Most people notice furniture with their eyes first. The color, the shape, the way it fits into a room. But long before something looks beautiful, it should feel right. That feeling—quiet, steady, almost unremarkable—comes from structure.
Structure is rarely the part people talk about. It does not photograph as easily as finishes or silhouettes. Yet it is the reason a table feels trustworthy when you lean on it, or a desk stays firm after years of daily use. Good structure creates a sense of calm, even if you cannot immediately explain why.
The Quiet Role of Structure
A well-built piece of furniture does not demand attention. It supports weight without complaint, holds its shape over time, and stays steady as life moves around it. You notice its absence only when it fails—when a chair wobbles, a shelf sags, or a table shifts with every touch. Structure, when done right, fades into the background and lets living take the lead.
At its core, structure is about balance. The relationship between the frame and the surface, the thickness of materials, and how each joint carries weight. Metal frames that are thoughtfully proportioned, reinforced corners, and evenly distributed support all work together to create stability. These details are not decorative, but they define how a piece performs day after day.

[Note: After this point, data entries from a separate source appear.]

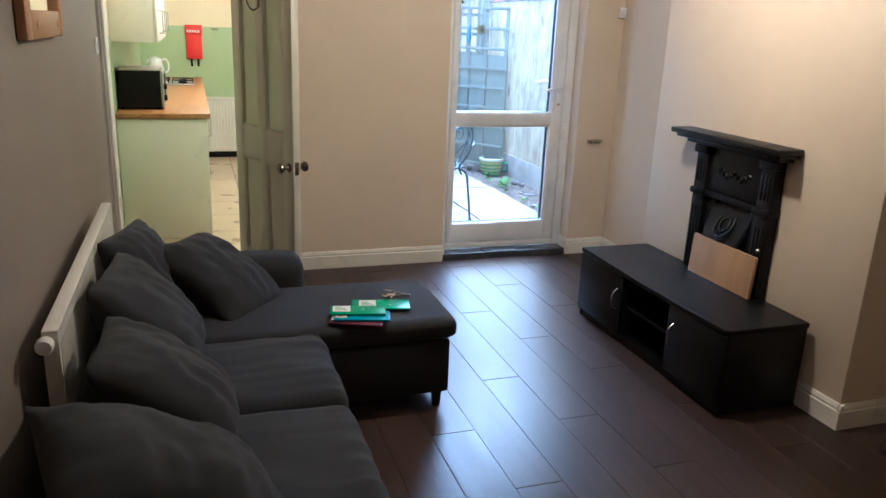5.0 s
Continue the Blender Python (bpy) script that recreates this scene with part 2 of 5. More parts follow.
def fence_paint(name, pale, mid, dark, along):
    """Rough sawn boards: upright streaks, cross saw marks, knots and dark weather stains."""
    m = bpy.data.materials.new(name)
    m.use_nodes = True
    n, l = m.node_tree.nodes, m.node_tree.links
    b = n["Principled BSDF"]
    b.inputs["Roughness"].default_value = 0.9
    tc, info = n.new("ShaderNodeTexCoord"), n.new("ShaderNodeObjectInfo")
    comb, add = n.new("ShaderNodeCombineXYZ"), n.new("ShaderNodeVectorMath")
    for k in range(3):
        l.new(info.outputs["Random"], comb.inputs[k])
    add.operation = "MULTIPLY_ADD"
    add.inputs[1].default_value = (3.0, 5.0, 7.0)
    l.new(comb.outputs[0], add.inputs[0])
    l.new(tc.outputs["Object"], add.inputs[2])

    def tex(scale, sx, sz, detail, rough, src):
        mp = n.new("ShaderNodeMapping")
        mp.inputs["Scale"].default_value = (1, sx, sz) if along == "y" else (sx, 1, sz)
        l.new(src, mp.inputs["Vector"])
        t = n.new("ShaderNodeTexNoise")
        t.inputs["Scale"].default_value, t.inputs["Detail"].default_value, t.inputs["Roughness"].default_value = scale, detail, rough
        l.new(mp.outputs[0], t.inputs["Vector"])
        return t.outputs["Fac"]

    def ramp(src, a, ca, z, cz):
        r = n.new("ShaderNodeValToRGB")
        r.color_ramp.elements[0].position, r.color_ramp.elements[1].position = a, z
        r.color_ramp.elements[0].color, r.color_ramp.elements[1].color = (*ca, 1), (*cz, 1)
        l.new(src, r.inputs["Fac"])
        return r.outputs["Color"]

    def mix(kind, fac, a, c):
        x = n.new("ShaderNodeMix")
        x.data_type, x.blend_type = "RGBA", kind
        if isinstance(fac, float):
            x.inputs["Factor"].default_value = fac
        else:
            l.new(fac, x.inputs["Factor"])
        l.new(a, x.inputs[6])
        if isinstance(c, tuple):
            x.inputs[7].default_value = (*c, 1)
        else:
            l.new(c, x.inputs[7])
        return x.outputs[2]

    local = add.outputs[0]
    streak = tex(3.4, 9.0, 0.55, 8, 0.7, local)
    saw = tex(16.0, 0.30, 13.0, 6, 0.75, local)
    fibre = tex(30.0, 6.0, 0.5, 6, 0.75, local)
    blotch = tex(2.4, 2.2, 0.9, 10, 0.75, tc.outputs["Object"])
    patch = tex(5.5, 2.2, 0.9, 3, 0.5, local)
    knot = tex(11.0, 1.5, 0.8, 2, 0.4, local)
    col = ramp(streak, 0.32, mid, 0.66, pale)
    col = mix("MULTIPLY", 0.30, col, ramp(saw, 0.38, (0.62, 0.60, 0.56), 0.6, (1.1, 1.1, 1.08)))
    col = mix("MULTIPLY", 0.45, col, ramp(fibre, 0.36, (0.55, 0.52, 0.47), 0.62, (1.12, 1.12, 1.1)))
    tone = n.new("ShaderNodeMapRange")
    tone.inputs["To Min"].default_value, tone.inputs["To Max"].default_value = 0.86, 1.12
    l.new(info.outputs["Random"], tone.inputs["Value"])
    hs = n.new("ShaderNodeHueSaturation")
    l.new(tone.outputs["Result"], hs.inputs["Value"])
    l.new(col, hs.inputs["Color"])
    col = hs.outputs["Color"]
    col = mix("MIX", ramp(blotch, 0.44, (0, 0, 0), 0.66, (0.85, 0.85, 0.85)), col, dark)
    col = mix("MIX", ramp(patch, 0.60, (0, 0, 0), 0.70, (0.6, 0.6, 0.6)), col, tuple(0.7 * c for c in dark))
    col = mix("MIX", ramp(knot, 0.73, (0, 0, 0), 0.79, (0.7, 0.7, 0.7)), col, tuple(0.5 * c for c in dark))
    l.new(col, b.inputs["Base Color"])
    bp = n.new("ShaderNodeBump")
    bp.inputs["Strength"].default_value, bp.inputs["Distance"].default_value = 0.9, 0.012
    ad = n.new("ShaderNodeMath")
    l.new(saw, ad.inputs[0])
    l.new(streak, ad.inputs[1])
    l.new(ad.outputs[0], bp.inputs["Height"])
    l.new(bp.outputs["Normal"], b.inputs["Normal"])
    return m


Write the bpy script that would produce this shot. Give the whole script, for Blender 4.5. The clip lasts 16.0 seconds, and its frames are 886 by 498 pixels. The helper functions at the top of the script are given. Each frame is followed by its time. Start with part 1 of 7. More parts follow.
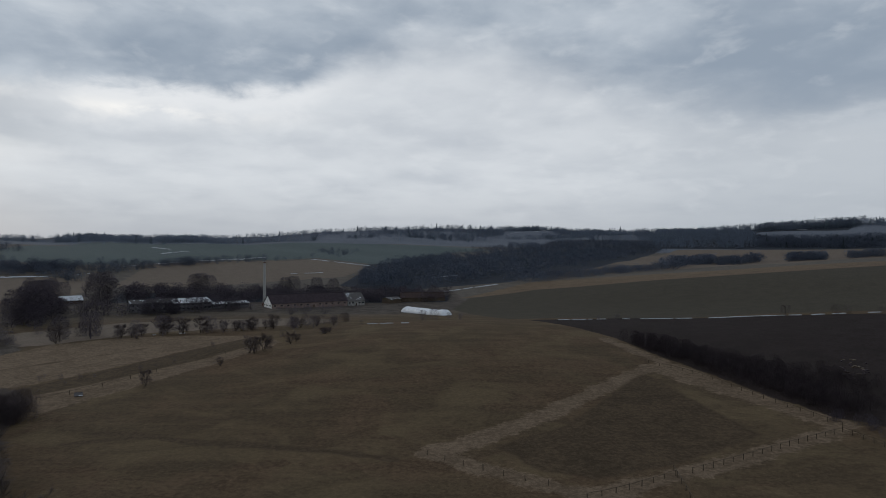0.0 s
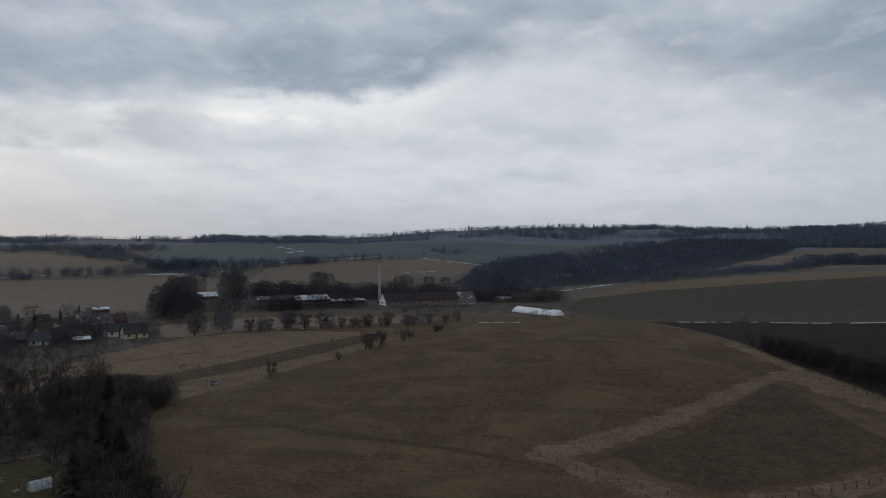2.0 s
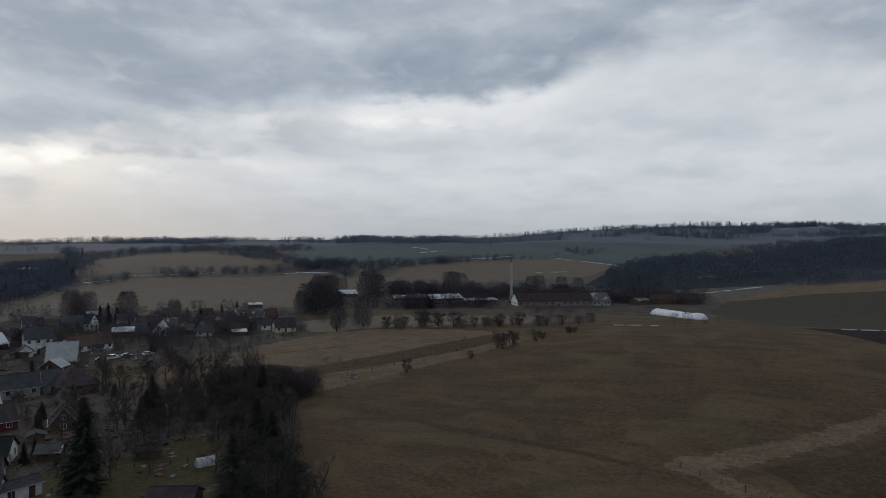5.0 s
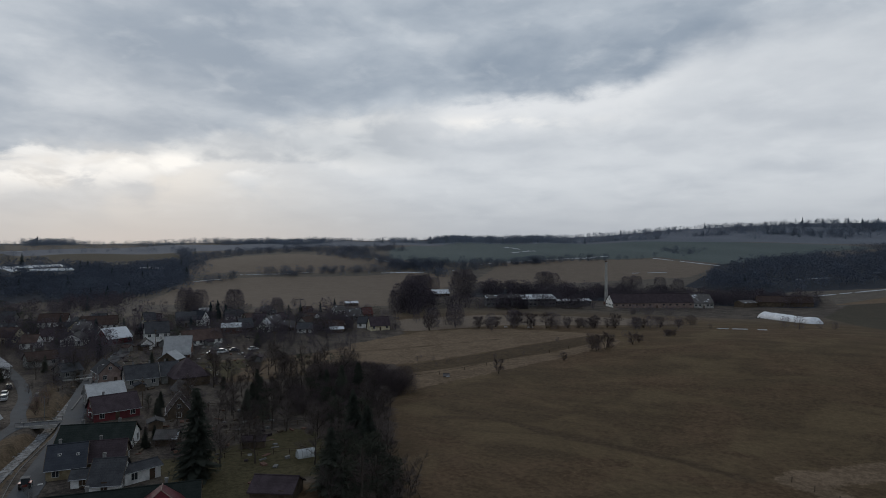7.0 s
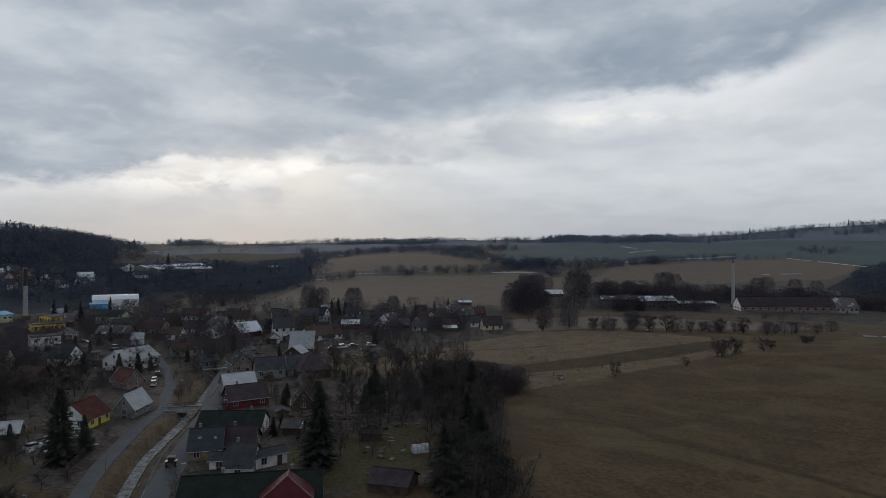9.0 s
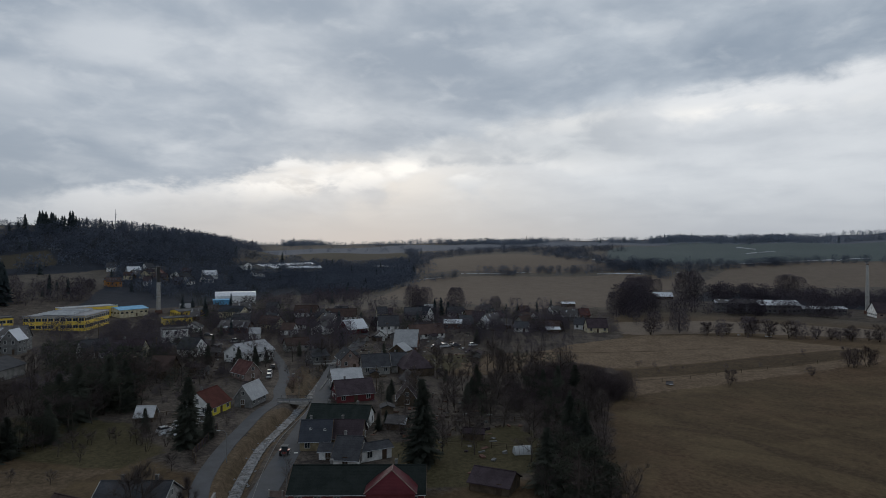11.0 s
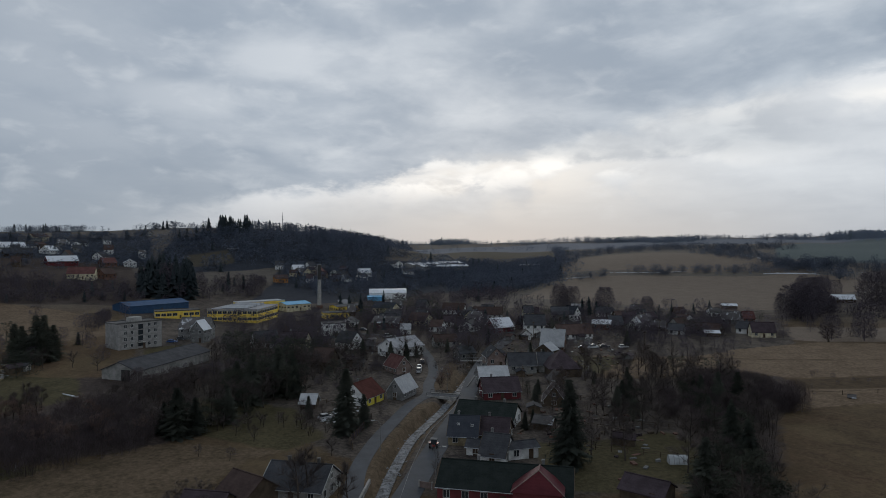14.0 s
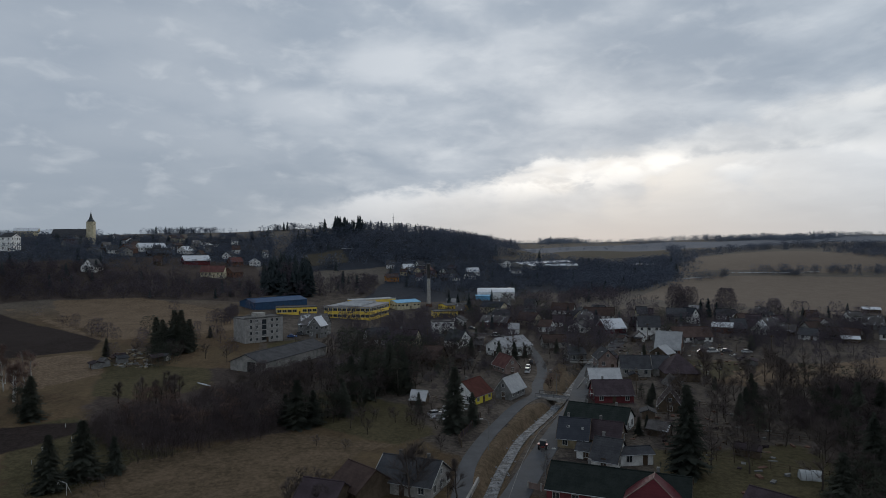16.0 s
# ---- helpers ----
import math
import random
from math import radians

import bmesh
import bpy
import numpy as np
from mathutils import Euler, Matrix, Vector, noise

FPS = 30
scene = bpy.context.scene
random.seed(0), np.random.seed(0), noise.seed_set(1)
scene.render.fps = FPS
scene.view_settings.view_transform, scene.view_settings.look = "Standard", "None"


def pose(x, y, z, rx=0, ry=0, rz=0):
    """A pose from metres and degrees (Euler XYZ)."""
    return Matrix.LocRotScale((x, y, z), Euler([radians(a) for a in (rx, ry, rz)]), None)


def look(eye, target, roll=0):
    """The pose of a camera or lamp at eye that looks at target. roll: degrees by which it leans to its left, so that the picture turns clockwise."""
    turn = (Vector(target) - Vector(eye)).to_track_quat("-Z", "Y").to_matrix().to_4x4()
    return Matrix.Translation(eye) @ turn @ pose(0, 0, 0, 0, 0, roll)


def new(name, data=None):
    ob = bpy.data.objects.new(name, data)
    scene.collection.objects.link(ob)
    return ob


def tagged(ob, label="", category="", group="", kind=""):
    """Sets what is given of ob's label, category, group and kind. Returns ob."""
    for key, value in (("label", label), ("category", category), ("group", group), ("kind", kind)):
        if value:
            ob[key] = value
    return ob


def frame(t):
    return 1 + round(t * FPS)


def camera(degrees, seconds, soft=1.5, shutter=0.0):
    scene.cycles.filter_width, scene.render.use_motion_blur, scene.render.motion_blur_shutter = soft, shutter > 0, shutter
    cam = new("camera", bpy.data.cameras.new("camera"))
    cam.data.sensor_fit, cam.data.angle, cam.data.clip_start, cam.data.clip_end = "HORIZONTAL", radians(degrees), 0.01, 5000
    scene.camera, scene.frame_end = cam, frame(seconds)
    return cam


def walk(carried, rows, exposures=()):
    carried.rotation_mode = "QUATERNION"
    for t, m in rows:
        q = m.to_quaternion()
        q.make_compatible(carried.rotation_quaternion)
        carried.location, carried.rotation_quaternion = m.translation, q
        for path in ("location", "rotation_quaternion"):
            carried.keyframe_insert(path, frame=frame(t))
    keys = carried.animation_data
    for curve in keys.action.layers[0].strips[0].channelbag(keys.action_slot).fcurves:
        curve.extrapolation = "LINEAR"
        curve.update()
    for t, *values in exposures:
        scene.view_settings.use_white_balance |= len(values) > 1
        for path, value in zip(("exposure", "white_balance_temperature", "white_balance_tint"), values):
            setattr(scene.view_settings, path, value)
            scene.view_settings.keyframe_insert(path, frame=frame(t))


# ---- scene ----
# ---- camera ----
# A drone that hovers over the edge of a village and turns on the spot: seconds, yaw, pitch, roll in degrees.
cam = camera(69.9, 16.0, soft=0.9)
TURNS = [
    (0, 0.00, 0.20, -0.19), (0.5, 3.00, 0.19, -0.17), (1, 6.13, 0.14, -0.11), (1.5, 8.17, 0.13, -0.12), (2, 10.00, 0.11, -0.12),
    (2.5, 11.71, 0.11, -0.13), (3, 13.59, 0.11, -0.18), (3.5, 15.39, 0.08, -0.18), (4, 17.44, 0.07, -0.15), (6.5, 28.18, 0.09, 0.02),
    (7, 30.14, 0.08, 0.04), (7.5, 32.56, 0.06, 0.06), (8, 34.93, 0.08, 0.07), (8.5, 37.43, 0.08, 0.03), (9, 40.31, 0.06, 0.07),
    (11.5, 51.55, 0.07, -0.03), (12, 53.65, 0.03, 0.03), (12.5, 55.84, 0.02, 0.06), (13, 58.15, 0.00, 0.15), (13.5, 60.32, 0.00, 0.17),
    (14, 62.64, -0.01, 0.18), (14.5, 65.05, -0.02, 0.24), (15, 68.08, -0.03, 0.28), (15.5, 70.44, -0.03, 0.30), (16, 72.37, -0.03, 0.37),
]
walk(cam, [(t, pose(0, 0, 43.0, 90 + pitch, roll, yaw)) for t, yaw, pitch, roll in TURNS],
     exposures=[(0, -0.01), (4, -0.04), (7, -0.06), (9, -0.05), (12, 0.0), (16, 0.05)])

# ---- sky and light ----
SUN_BEARING, SUN_HEIGHT = 57.0, 9.0


class Nodes:
    """Short hand for building a node tree."""

    def __init__(self, tree):
        self.tree = tree

    def put(self, slot, value):
        if isinstance(value, bpy.types.NodeSocket):
            self.tree.links.new(value, slot)
        else:
            slot.default_value = value

    def math(self, op, a, b=0.0, c=0.0, clamp=False):
        n = self.tree.nodes.new("ShaderNodeMath")
        n.operation, n.use_clamp = op, clamp
        for slot, value in zip(n.inputs, (a, b, c)):
            self.put(slot, value)
        return n.outputs[0]

    def ramp(self, value, low, high, out_low=0.0, out_high=1.0):
        n = self.tree.nodes.new("ShaderNodeMapRange")
        n.interpolation_type = "SMOOTHSTEP"
        for slot, v in zip(n.inputs, (value, low, high, out_low, out_high)):
            self.put(slot, v)
        return n.outputs[0]

    def mix(self, factor, a, b, blend="MIX"):
        n = self.tree.nodes.new("ShaderNodeMix")
        n.data_type, n.blend_type = "RGBA", blend
        self.put(n.inputs[0], factor)
        self.put(n.inputs[6], a)
        self.put(n.inputs[7], b)
        return n.outputs[2]

    def noise(self, vector, scale, detail=4.0, rough=0.55, warp=0.0):
        n = self.tree.nodes.new("ShaderNodeTexNoise")
        if vector is not None:
            self.put(n.inputs["Vector"], vector)
        for key, value in (("Scale", scale), ("Detail", detail), ("Roughness", rough), ("Distortion", warp)):
            n.inputs[key].default_value = value
        return n.outputs["Fac"]

    def curve(self, value, points):
        """A colour ramp used as a plain curve: value 0..1 to grey."""
        n = self.tree.nodes.new("ShaderNodeValToRGB")
        self.put(n.inputs[0], value)
        e = n.color_ramp.elements
        while len(e) < len(points):
            e.new(0.5)
        for k, (x, v) in enumerate(points):
            e[k].position, e[k].color = x, (v, v, v, 1)
        return n.outputs[0]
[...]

Style can be added later. Structure cannot.
Trust Earned Through Use
Furniture designed with structure in mind does not need to compensate with excess design. It does not rely on bold shapes or heavy ornamentation to feel substantial. Instead, it earns trust quietly. A table that stays grounded during busy mornings. A desk that supports long hours of work without flexing or shifting. These are not dramatic moments, but they are the ones that shape everyday experience.

There is also an honesty in visible structure. When you can sense how a piece is built—where its strength comes from—it feels more transparent, more dependable. Clean lines and open frames allow the construction to speak for itself. Nothing is hidden, and nothing is overstated. What you see is how it works.
Built for Real Life, Not Ideal Scenes
In real homes, furniture is rarely used exactly as intended. Tables become temporary workstations. Side tables hold bags, books, and cups all at once. Desks support not only laptops, but elbows, leaning weight, and moments of pause. Structure is what allows furniture to adapt without losing its integrity.

This is especially important in spaces that change often. Small apartments, shared homes, or rooms that serve multiple purposes require furniture that can handle movement and repetition. Strong frames and stable construction ensure that rearranging a room does not mean replacing its furniture. A piece that is structurally sound stays relevant, even as the space around it evolves.
When Structure Becomes Its Own Beauty
When structure comes first, style becomes quieter—but more lasting. Proportions feel natural. Lines feel intentional rather than forced. The furniture blends into different environments instead of competing with them. Over time, this restraint becomes its own form of beauty.
Good furniture does not need to announce itself. It proves its value slowly, through consistency. Through mornings that begin smoothly and evenings that settle without friction. Through the small, repeated moments where nothing goes wrong.
Structure is not something you decorate around. It is something you build upon. And when furniture is designed from that foundation, it earns a place in the home—not just as an object to look at, but as something you rely on, every single day.